The 2018 Spotlight Maocha sample is from a 2 kg total loose purchase and is sold in 50g increments for $18.86. This is comparable, price-wise, with the Dark Forest in 2015 puerh dollars. However you can only buy loose leaf which makes storage a bit of a challenge.  I brewed up the entire sample in one go so I didn’t need to worry about keeping it. The result was probably rather strong compared to how most people might choose to consume the tea. In fact, probably a western steep of a pinch of this tea is enough for most people.

The 8th steeping, tea much more yellow now.
Overall I found the tea is on point price-wise, if a bit overhyped in the description. The early steeps had a sour note, no doubt in part due to my keeping the tea in the bag for most of the summer. I noted a burnt brown sugar profile, and like the Dark Forest this tea steeped up dark early on but unlike Dark Forest the brew lightened up to a honey yellow later on. I got quite a caffeine bump from the tea, and it mainly sits in the stomach. Because of going heavy on the tea leaf I had quite a bitter cup of tea. I’m glad I kept going past the early sour brews to enjoy more of the brown sugar along with a tomato vine green tea flavor in later steeps. Thickness was not that impressive, but in a drinker quality tier I hope for a good 8-10 steepings and an enjoyable but not necessarily unique experience.

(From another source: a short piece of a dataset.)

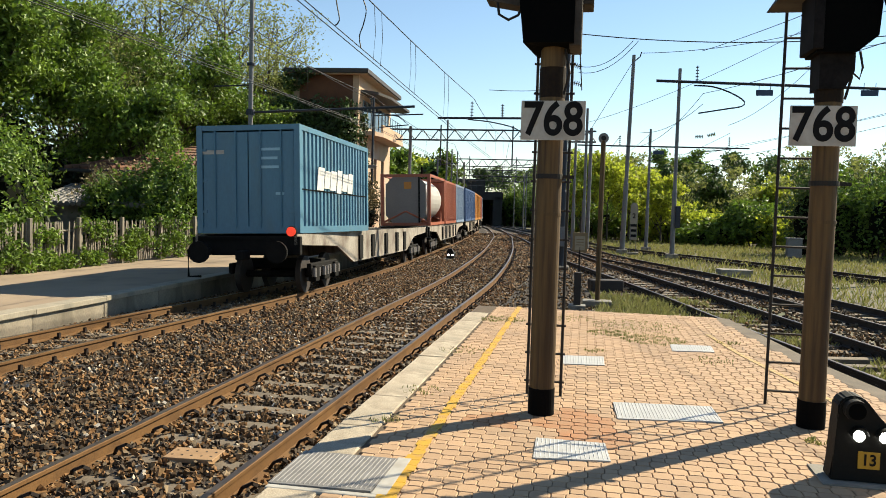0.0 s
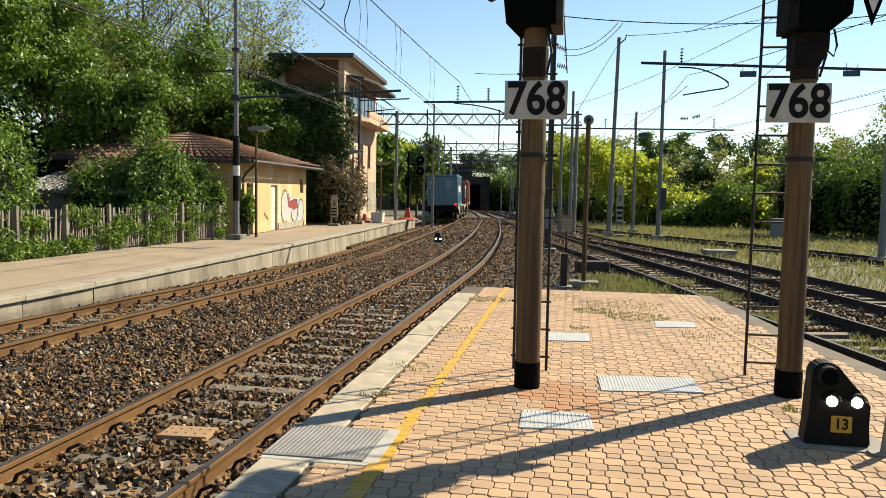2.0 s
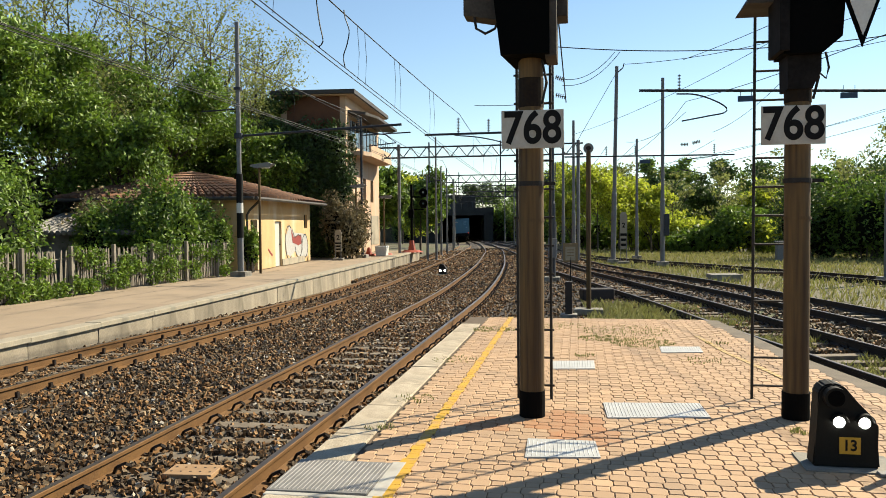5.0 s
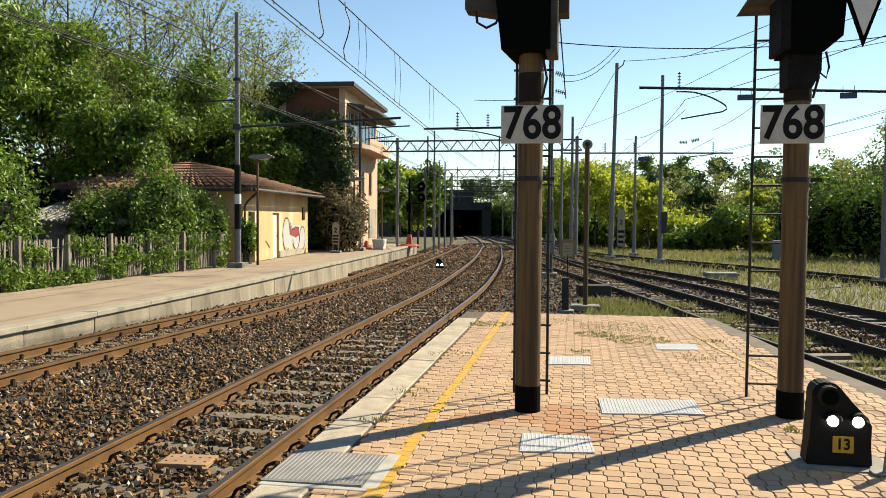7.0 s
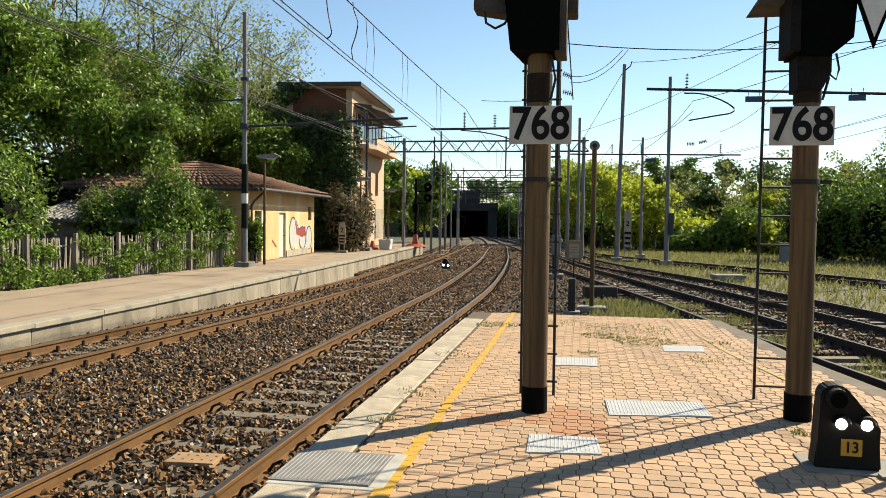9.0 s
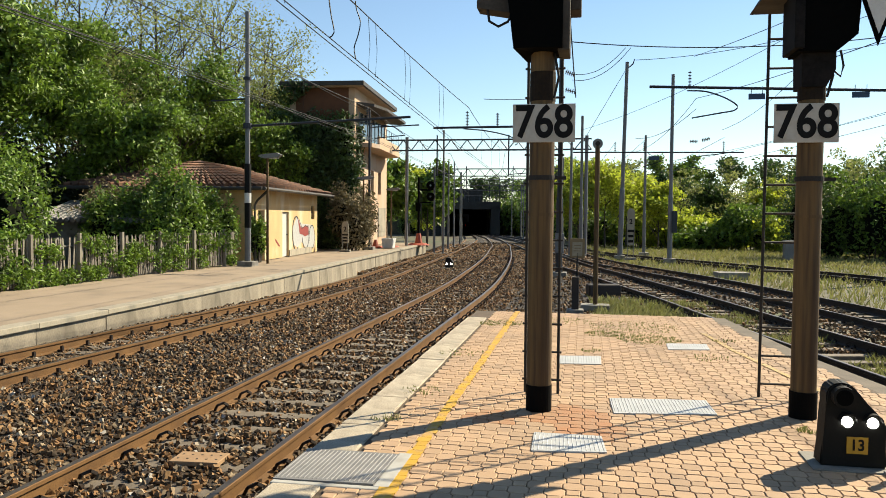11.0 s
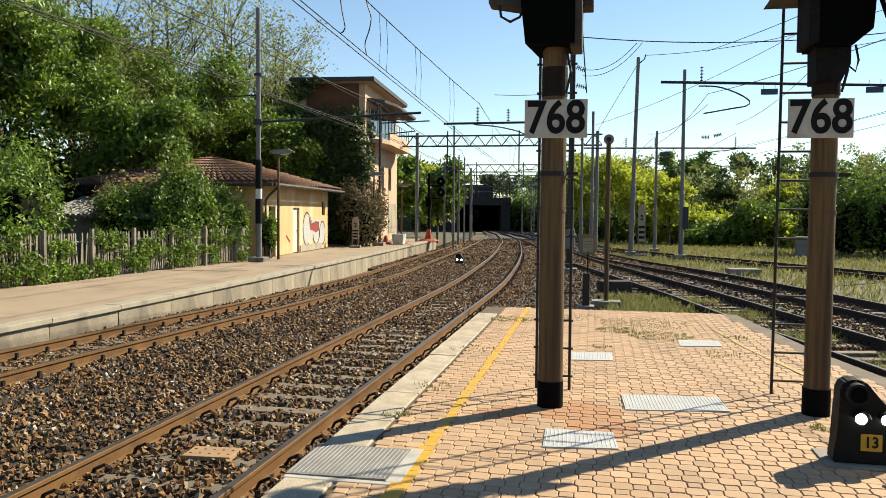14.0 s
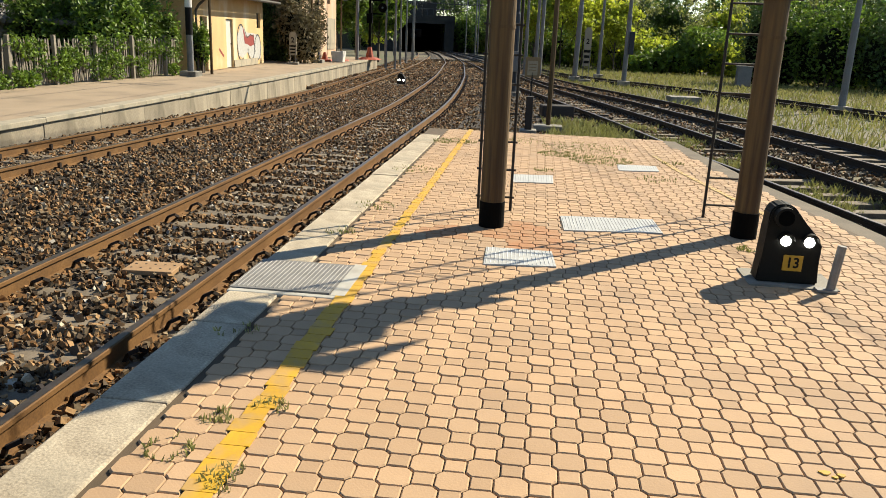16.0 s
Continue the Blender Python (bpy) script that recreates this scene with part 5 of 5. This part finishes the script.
bd = part("panel", B().box((0, 0, 1.18), (0.53, 0.04, 0.7), 0.005), "notice", nb)
part("sheet", B().box((0, -0.024, 1.15), (0.36, 0.004, 0.5)), "paper", bd)
for z in (1.28, 1.18, 1.08):
    part("text_bar", B().box((0, -0.028, z), (0.26, 0.003, 0.03)), "notice", bd)
pm = thing("point_machine", "dark cast point machine box beside the siding", "point machine", (0.55, 23.6, -0.65), 12)
part("case", B().box((0, 0, 0.2), (0.95, 0.5, 0.36), 0.05), "rail_dark", pm)
part("rod", B().cyl((0.4, 0, 0.12), (1.6, 0.1, 0.12), 0.025, n=6), "iron", pm)
sl = thing("concrete_slab", "weathered concrete cover slab lying in the grass", "slab", (5.7, 32.4, -0.68), 8)
part("slab", B().box((0, 0, 0.14), (1.2, 0.8, 0.26), 0.03), "concrete", sl)
cb = thing("trackside_cabinet", "pale grey trackside cabinet by the bushes", "cabinet", (11.9, 48.9, -0.7))
part("case", B().box((0, 0, 0.55), (0.8, 0.5, 1.1), 0.02), "mast", cb)
part("roof", B().box((0, 0, 1.13), (0.9, 0.6, 0.06), 0.01), "mast", cb)


# tufts in the paving joints
def on_paving(x, y):
    return 0.0


for i, (x, y, r, n) in enumerate([(-1.62, 6.3, 0.13, 40), (-1.55, 7.4, 0.2, 50), (-1.5, 9.6, 0.3, 70), (-1.3, 12.4, 0.35, 260), (0.3, 11.6, 0.3, 260), (0.9, 11.2, 0.45, 430), (0.75, 12.4, 0.7, 360),
                                  (-0.3, 12.9, 0.4, 120), (1.9, 11.3, 0.15, 50), (1.78, 6.66, 0.09, 50), (-1.12, 2.55, 0.1, 60), (-1.35, 3.0, 0.08, 40), (-1.43, 2.72, 0.1, 40), (-1.15, 3.15, 0.08, 40),
                                  (-1.64, 4.0, 0.12, 18), (0.1, 10.1, 0.15, 40), (1.5, 9.9, 0.25, 60)]):
    rng = random.Random(i)
    grass_patch("grass_tuft", "small dry weed tuft in the paving joints", int(n * 1.5), (x - r, x + r, y - r, y + r), 0.026 if r > 0.25 else 0.028, "weed", 600 + i, lambda a, b: math.hypot(a - x, b - y) < r and math.sin(a * 23) * math.sin(b * 19) > -0.2, on_paving, 0.2)


# ---- freight train ----
RAIL1 = -0.40
_d = np.linalg.norm(np.diff(T1, axis=0), axis=1)
ARC = np.concatenate([[0], np.cumsum(_d)])
S0 = float(np.interp(16.5, T1[:, 1], ARC))


def on_track(s):
    return np.array([np.interp(s, ARC, T1[:, 0]), np.interp(s, ARC, T1[:, 1])])


def train_pose(s, span, z):
    """The pose of a vehicle whose middle is s along the far main track, its ends span apart."""
    a, b = on_track(s - span / 2), on_track(s + span / 2)
    m = (a + b) / 2
    yaw = math.degrees(math.atan2(-(b - a)[0], (b - a)[1]))
    pitch = math.degrees(math.atan2(fall_far(b[1]) - fall_far(a[1]), span))
    return pose(m[0], m[1], RAIL1 + (fall_far(a[1]) + fall_far(b[1])) / 2 + z, pitch, -2.0, yaw)


def bogie(parent, y):
    g = part("bogie", B().box((0.98, y, 0.6), (0.12, 2.4, 0.26), 0.03).box((-0.98, y, 0.6), (0.12, 2.4, 0.26), 0.03).box((0, y, 0.68), (2.0, 0.4, 0.25), 0.03)
             .box((1.02, y - 0.9, 0.48), (0.2, 0.35, 0.4), 0.03).box((1.02, y + 0.9, 0.48), (0.2, 0.35, 0.4), 0.03).box((1.03, y, 0.42), (0.16, 0.5, 0.3), 0.04), "wagon_dark", parent)
    for k in (-0.9, 0.9):
        for sx in (-0.75, 0.75):
            part("wheel", B().cyl((sx - 0.065, y + k, 0.46), (sx + 0.065, y + k, 0.46), 0.46, n=24), "rail_dark", g)
        part("axle", B().cyl((-0.9, y + k, 0.46), (0.9, y + k, 0.46), 0.08, n=8), "wagon_dark", g)
    for k in (-0.25, 0.0, 0.25, -0.72, -1.08, 0.72, 1.08):
        part("spring", B().cyl((1.08, y + k, 0.4), (1.08, y + k, 0.62), 0.06, n=8), "cont_grey", g)


def wagon(last):
    w = thing("flat_wagon", "dirty pale container flat wagon" + (" with a red tail lamp" if last else " on two bogies"), "wagon", (0, 0, 0), group="freight wagons")
    L = 19.2
    for sx in (-1.12, 1.12):
        sill = B().prism([(sx, -L / 2, 1.22), (sx, -L / 2, 1.46), (sx, L / 2, 1.46), (sx, L / 2, 1.22), (sx, 6.2, 1.1), (sx, 4.4, 0.58), (sx, -4.4, 0.58), (sx, -6.2, 1.1)], (0.06 if sx > 0 else -0.06, 0, 0))
        side = part("side_sill", sill, "wagon", w, "rust-streaked pale fish-bellied side beam")
        # Wide dark blocks standing for the shadowed openings along the beam.
        for y in (-3.6, -1.9, 0.2, 2.2, 3.8):
            part("opening_shade", B().box((sx + (0.08 if sx > 0 else -0.08), y, 0.98), (0.06, 0.42, 0.7)), "wagon_dark", side)
    part("deck", B().box((0, 0, 1.36), (2.24, L, 0.12)), "wagon_dark", w)
    for e in (-1, 1):
        y = e * L / 2
        part("headstock", B().box((0, y - e * 0.08, 1.2), (2.5, 0.16, 0.42), 0.02), "wagon_dark", w)
        for sx in (-0.88, 0.88):
            part("buffer", B().cyl((sx, y, 1.08), (sx, y + e * 0.45, 1.08), 0.1, n=10).cyl((sx, y + e * 0.45, 1.08), (sx, y + e * 0.52, 1.08), 0.24, n=14), "wagon_dark", w)
        part("coupling", B().box((0, y + e * 0.2, 1.0), (0.2, 0.4, 0.2), 0.03), "wagon_dark", w)
        bogie(w, e * 6.9)
    part("hand_step", B().tube([(-1.2, -L / 2 + 0.3, 1.2), (-1.45, -L / 2 + 0.2, 1.1), (-1.45, -L / 2 + 0.2, 0.5), (-1.15, -L / 2 + 0.2, 0.5)], 0.03, 5), "wagon_dark", w)
    if last:
        for sx in (1.08,):
            lamp = part("tail_lamp", B().cyl((sx, -L / 2 - 0.10, 1.52), (sx, -L / 2 - 0.02, 1.52), 0.12, n=18), "wagon_dark", w)
            part("lens", B().cyl((sx, -L / 2 - 0.13, 1.52), (sx, -L / 2 - 0.09, 1.52), 0.105, n=18), "lamp_red", lamp, "lit red tail lamp")
    return w


def container(material, label, doors=False, marks=False, h=2.45):
    c = thing("container", label, "container", (0, 0, 0), group="containers on the train")
    L, W = 6.06, 2.46
    for sx in (-1, 1):
        for y in (-L / 2 + 0.08, L / 2 - 0.08):
            part("corner_post", B().box((sx * (W / 2 - 0.07), y, h / 2), (0.14, 0.16, h), 0.01), material, c)
        part("top_rail", B().box((sx * (W / 2 - 0.04), 0, h - 0.06), (0.08, L - 0.3, 0.12)), material, c)
        part("bottom_rail", B().box((sx * (W / 2 - 0.04), 0, 0.08), (0.08, L - 0.3, 0.16)), material, c)
        b = B()
        n, y0, y1 = 20, -L / 2 + 0.16, L / 2 - 0.16
        pts = []
        for k in range(n):
            a = y0 + (y1 - y0) * k / n
            st = (y1 - y0) / n
            pts += [(W / 2 - 0.02, a), (W / 2 - 0.02, a + st * 0.4), (W / 2 - 0.06, a + st * 0.55), (W / 2 - 0.06, a + st * 0.9)]
        lo = [b.bm.verts.new((sx * x, y, 0.15)) for x, y in pts]
        hi = [b.bm.verts.new((sx * x, y, h - 0.11)) for x, y in pts]
        for k in range(len(pts) - 1):
            b.bm.faces.new((lo[k], lo[k + 1], hi[k + 1], hi[k]))
        side = part("side_panel", b, material, c)
        if marks and sx > 0:
            for k, (ww, hh) in enumerate(((0.50, 0.56), (0.44, 0.44), (0.50, 0.50), (0.40, 0.60), (0.48, 0.46), (0.46, 0.54))):
                y = -1.5 + k * 0.52
                part("lettering_bar", B().prism([(W / 2 - 0.012, y - ww / 2 - 0.06, 1.3 - hh / 2), (W / 2 - 0.012, y + ww / 2 - 0.06, 1.3 - hh / 2), (W / 2 - 0.012, y + ww / 2 + 0.06, 1.3 + hh / 2), (W / 2 - 0.012, y - ww / 2 + 0.06, 1.3 + hh / 2)], (0.012, 0, 0)), "white_paint", side)
            part("seam", B().box((W / 2 - 0.015, 0, 1.0), (0.012, L - 0.4, 0.03)), "sig_black", side)
    part("roof", B().box((0, 0, h - 0.03), (W - 0.1, L - 0.1, 0.05)), material, c)
    part("floor", B().box((0, 0, 0.06), (W - 0.1, L - 0.1, 0.1)), "wagon_dark", c)
    part("end_panel", B().box((0, L / 2 - 0.06, h / 2), (W - 0.28, 0.06, h - 0.1)), material, c)
    part("sill", B().box((0, -L / 2 + 0.07, 0.08), (W - 0.28, 0.12, 0.16)), material, c)
    part("header", B().box((0, -L / 2 + 0.07, h - 0.06), (W - 0.28, 0.12, 0.12)), material, c)
    if not doors:
        part("end_panel", B().box((0, -L / 2 + 0.06, h / 2), (W - 0.28, 0.06, h - 0.1)), material, c)
    else:
        for sx in (-1, 1):
            d = part("door", B().box((sx * 0.545, -L / 2 + 0.06, h / 2), (1.07, 0.05, h - 0.3), 0.01), material, c)
            for u in (0.25, 0.75):
                part("lock_bar", B().cyl((sx * (0.05 + u * 0.98), -L / 2 + 0.015, 0.12), (sx * (0.05 + u * 0.98), -L / 2 + 0.015, h - 0.1), 0.02, n=6), material, d)
            for z in (0.5, 1.2, 1.9):
                part("hinge", B().box((sx * 1.06, -L / 2 + 0.03, z), (0.14, 0.04, 0.06)), material, d)
        part("lettering_bar", B().box((-0.85, -L / 2 + 0.03, 1.85), (0.55, 0.008, 0.09)), "sign_white", c)
        for x, z, ww in ((0.55, 1.9, 0.5), (0.5, 1.7, 0.4), (0.5, 1.5, 0.45), (0.75, 0.9, 0.2)):
            part("lettering_bar", B().box((x, -L / 2 + 0.03, z), (ww, 0.008, 0.06)), "cont_sky", c)
    return c


def tank_container():
    c = thing("tank_container", "pale cylindrical tank container in a rust-red frame", "container", (0, 0, 0), group="containers on the train")
    L, W, h = 6.06, 2.44, 2.5
    for y in (-L / 2 + 0.08, L / 2 - 0.08):
        for sx in (-1, 1):
            part("corner_post", B().box((sx * (W / 2 - 0.08), y, h / 2), (0.16, 0.16, h), 0.01), "cont_rust", c)
        for z in (0.08, h - 0.08):
            part("end_beam", B().box((0, y, z), (W - 0.3, 0.14, 0.14)), "cont_rust", c)
        e = 1 if y > 0 else -1
        part("end_brace", B().cyl((-W / 2 + 0.1, y, 0.15), (0, y, 0.7), 0.05, n=6).cyl((W / 2 - 0.1, y, 0.15), (0, y, 0.7), 0.05, n=6), "cont_rust", c)
    for sx in (-1, 1):
        part("top_beam", B().box((sx * (W / 2 - 0.08), 0, h - 0.06), (0.1, L - 0.3, 0.12)), "cont_rust", c)
        part("bottom_beam", B().box((sx * (W / 2 - 0.08), 0, 0.08), (0.1, L - 0.3, 0.14)), "cont_rust", c)
    part("tank", B().cyl((0, -2.5, 1.3), (0, 2.5, 1.3), 1.08, n=32).ball((0, -2.5, 1.3), 1.08, 24, (1, 0.35, 1)).ball((0, 2.5, 1.3), 1.08, 24, (1, 0.35, 1)), "tank_pale", c, "pale insulated tank", smooth=False)
    e = part("end_shield", B().prism([(-0.62, -2.96, 0.12), (0.62, -2.96, 0.12), (0.98, -2.96, 0.5), (0.98, -2.96, 2.0), (0.62, -2.96, 2.38), (-0.62, -2.96, 2.38), (-0.98, -2.96, 2.0), (-0.98, -2.96, 0.5)], (0, 0.05, 0)), "cont_grey", c, "flat grey end shield of the tank")
    part("placard", B().box((0.1, -2.966, 1.95), (0.36, 0.01, 0.34)), "cont_orange", e, "small orange placard")
    part("ladder_rail", B().box((0.66, -2.99, 1.25), (0.07, 0.05, 2.2)), "wagon_dark", e)
    for sy in (-2.2, 2.2):
        part("saddle", B().prism([(1.1, sy - 0.25, 0.14), (1.1, sy + 0.25, 0.14), (1.1, sy, 0.7)], (-0.06, 0, 0)), "cont_rust", c)
    return c


TRAIN = []
RUST = ("cont_rust", "rust-red corrugated container on the flat wagon", True, False)
SLATE = ("cont_slate", "slate blue corrugated container on the flat wagon", False, False)
NAVY = ("cont_navy", "navy blue corrugated container on the flat wagon", False, False)
ORANGE = ("cont_orange", "orange corrugated container on the flat wagon", False, False)
LOADS = [("cont_blue", "blue corrugated container with white lettering, doors to the rear", True, True), None, None,
         ("tank",), RUST, SLATE, NAVY, NAVY, ORANGE, ORANGE, RUST, SLATE]
for k in range(4):
    mid = 9.6 + k * 20.3
    TRAIN.append((wagon(k == 0), mid, 13.8, 0.0))
    for j in range(3):
        spec = LOADS[k * 3 + j]
        if spec is None:   # an empty slot
            continue
        c = tank_container() if spec[0] == "tank" else container(*spec)
        TRAIN.append((c, mid + (j - 1) * 6.42 + (0.0 if j else 0.15), 5.0, 1.47))


def motions():
    """The train leaves at a steady pace along the far main track."""
    speed = 22.8
    for ob, mid, span, z in TRAIN:
        walk(ob, [(k * 0.5, train_pose(S0 + mid + speed * k * 0.5, span, z)) for k in range(33)])


motions()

The reality with Yiwu area teas is that we have the choice of going super premium house-payment-priced teas and then…everything else. Most people have or want at least some Yiwu teas in their collection. Dark Forest sticks out a bit more from the crowd for me, but otherwise you can find decent drinking Yiwu from a number of vendors such as Bitterleaf’s much less expensive yearly Yiwu cake, or white2tea’s former Diving Duck production for example. One can easily acquire Bitterleaf’s Yiwu just as an add-on with a teaware purchase. I’m just not sure I can find reason to pay more for new Yiwu unless I want to really bump up higher to a much more premium quality elsewhere.